Home Depot gives $250,000 to boost youth workforce programs in Los Angeles
Home Depot's $250,000 Los Angeles gift will fund club soccer and workforce readiness, tying a World Cup moment to youth job pathways.

The Home Depot is putting $250,000 into Boys & Girls Clubs of America across greater Los Angeles, with the money set aside for soccer programming, workforce development opportunities and other club-based youth initiatives in Southern California. The timing gave the announcement a World Cup backdrop, but the workforce piece is the one that matters most for workers who watch the company’s community playbook closely.
The donation landed as the U.S. Men's National Team opened its 2026 World Cup run at SoFi Stadium in Los Angeles. Major League Soccer said last year that Los Angeles would also host the team’s group-stage closer on June 25, part of a tournament that spans 48 teams, 104 matches and 16 cities across the United States, Canada and Mexico.
Allison Kolber, Home Depot’s vice president of integrated marketing, said the gift is meant to help young people access opportunities and build connections. Boys & Girls Clubs of America said the funding will support youth development and workforce readiness, which pushes the gift beyond a one-time sports promotion and into the same kind of pipeline-building language Home Depot uses around skilled trades and early career exposure.

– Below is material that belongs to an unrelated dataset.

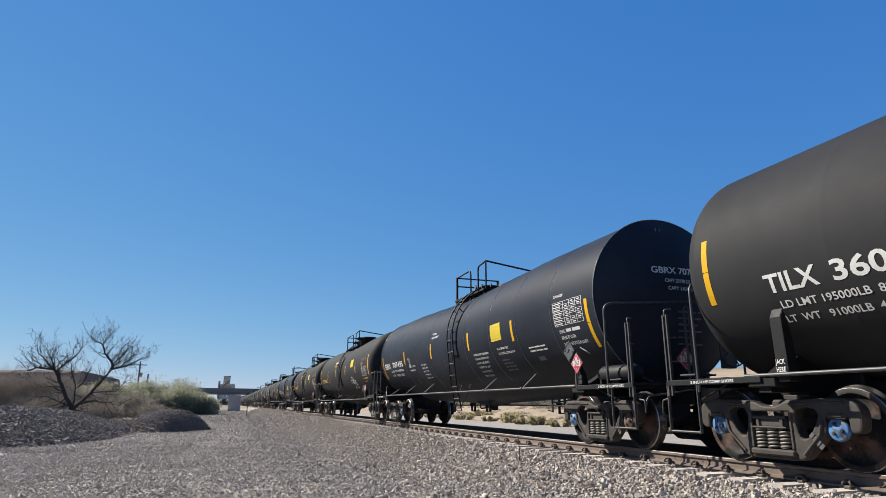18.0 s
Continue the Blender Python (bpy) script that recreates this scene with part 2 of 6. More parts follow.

That matters inside Home Depot because the company has long leaned on its reputation as a place where trades knowledge, customer service and neighborhood visibility overlap. In stores across greater Los Angeles, associates and department leads know the value of programs that help young people arrive with better workplace habits, clearer career goals and more confidence around hands-on work. A local teen who starts with afterschool club activities, then moves into skill-building and career exploration, is closer to the kind of candidate the retailer and its contractors want to see in the labor market.
Boys & Girls Clubs of America says its clubs offer quality afterschool programming, year-round sports and summer programs, giving the Home Depot donation a direct channel into daily youth programming rather than a distant grant pool. The Home Depot Foundation already partners with the organization on a national Life & Workforce Readiness initiative focused on career exploration, skill-building, skilled trades and career readiness, so the Los Angeles gift extends an existing relationship rather than creating a new one from scratch.

For associates, store leaders and local jobseekers, the message is straightforward: Home Depot wants its public footprint in Southern California to reach beyond sales and into the next generation of workers.